Die Kapitalauszahlung aus alten Lebensversicherungsverträgen mit Vertragsabschluss vor 2005 ist in den meisten Fällen steuerfrei. Dies gilt nicht nur für Kapitallebensversicherungen, sondern auch für Rentenversicherungen mit Kapitalwahlrecht. Wird bei Fälligkeit das Kapitalwahlrecht ausgeübt, sind die in der Einmalzahlung enthaltenen Zinsen steuerfreie Kapitalerträge. Wird hingegen das Kapitalwahlrecht nicht ausgeübt, sondern die Rentenzahlung gewünscht, sind diese Renten – nach dem Willen der Finanzverwaltung – allerdings mit dem Ertragsanteil nach § 22 EStG steuerpflichtig (BMF-Schreiben vom 1.10.2009, BStBl 2009 I S. 1172 Rz. 19).
Im Jahre 2021 hat der Bundesfinanzhof die Ertragsanteilsbesteuerung jedoch verworfen und zugunsten der Versicherten entschieden: Rentenzahlungen, die auf einem begünstigten Versicherungsvertrag i.S. des § 10 Abs. 1 Nr. 2 Buchst. b EStG 2004 beruhen, sind insgesamt den Einkünften aus Kapitalvermögen i.S. des § 20 Abs. 1 Nr. 6 EStG 2004 zuzuordnen und unter den Voraussetzungen des § 20 Abs. 1 Nr. 6 Satz 2 EStG 2004 steuerfrei, soweit die Summe der ausgezahlten Rentenbeträge das in der Ansparzeit angesammelte Kapitalguthaben einschließlich der Überschussanteile nicht übersteigt (BFH-Urteil vom 1.7.2021, VIII R 4/18).
Das Urteil war eine kleine Sensation
Viele tausend Steuerzahler hätten von dem Urteil profitieren können. Sie lesen richtig: „hätten“. Denn: Zunächst war festzustellen, dass die meisten – oder gar alle – Finanzämter das positive BFH-Urteil vom 1.7.2021 nicht angewendet haben. Nun kommt es aber: Mit dem Jahressteuergesetz 2024 wird das BFH-Urteil ausgehebelt – und zwar für alle noch offenen Fälle (§ 20 Abs. 1 Nr. 6, § 22 Nr. 1 Satz 3 Buchst. a i.V.m. § 52 Abs. 28 Satz 5 EStG).
In der Gesetzesbegründung heißt es unter anderem: „Die BFH-Entscheidung steht nicht nur im Widerspruch zur bewährten Verwaltungspraxis, die Umsetzung der Urteilsgrundsätze für Renten aus solchen vor dem 1. Januar 2005 abgeschlossenen Rentenversicherungsverträgen mit Kapitalwahlrecht würde überdies erhebliche praktische und rechtliche Probleme verursachen, insbesondere in Fällen, in denen die Rentenzahlung bereits begonnen hat und eine frühere Besteuerung des Ertragsanteils gegebenenfalls inzwischen nicht mehr rückgängig gemacht werden könnte.

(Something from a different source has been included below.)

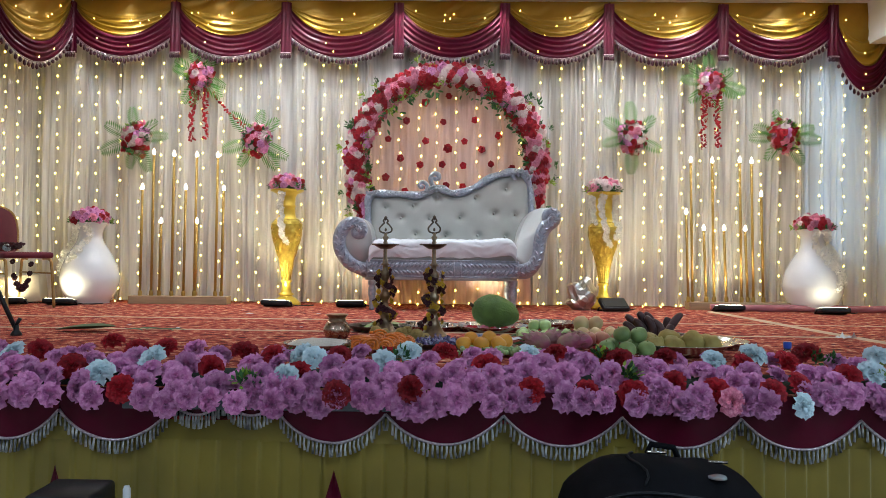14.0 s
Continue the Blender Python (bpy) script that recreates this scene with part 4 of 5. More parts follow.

Mit der gesetzlichen Änderung wird die Ertragsanteilsbesteuerung für Renten aus vor dem 1. Januar 2005 abgeschlossenen Rentenversicherungsverträgen mit Kapitalwahlrecht beibehalten. Systemgerecht unterliegen damit Rentenzahlungen aus Rentenversicherungsverträgen auch weiterhin einheitlich der Ertragsanteilsbesteuerung, unabhängig davon, ob der Versicherungsvertrag ein Kapitalwahlrecht vorgesehen hatte, das der Steuerpflichtige nicht ausgeübt hat.“ (BT-Drucks. 20/13419 vom 16.10.2024).
Denkanstoß:
Es liegt auf der Hand, dass die rückwirkende Anwendung des Gesetzes verfassungsrechtliche Zweifel aufwirft. Im Übrigen: Was heißt „systemgerecht“, wenn das oberste deutsche Steuergericht entschieden hat, dass die Verwaltungspraxis gerade nicht „systemgerecht“ war? Und haben „erhebliche praktische Probleme bei der Umsetzung“ den Gesetzgeber jemals davon abgehalten, ein Gesetz zu beschließen? Fragen Sie einmal bei Unternehmen nach, die das Lieferkettengesetz umsetzen müssen.
Für mich ist die – rückwirkende – Gesetzesänderung, verbunden mit der kritikwürdigen Gesetzesbegründung, daher der Aufreger des Monats.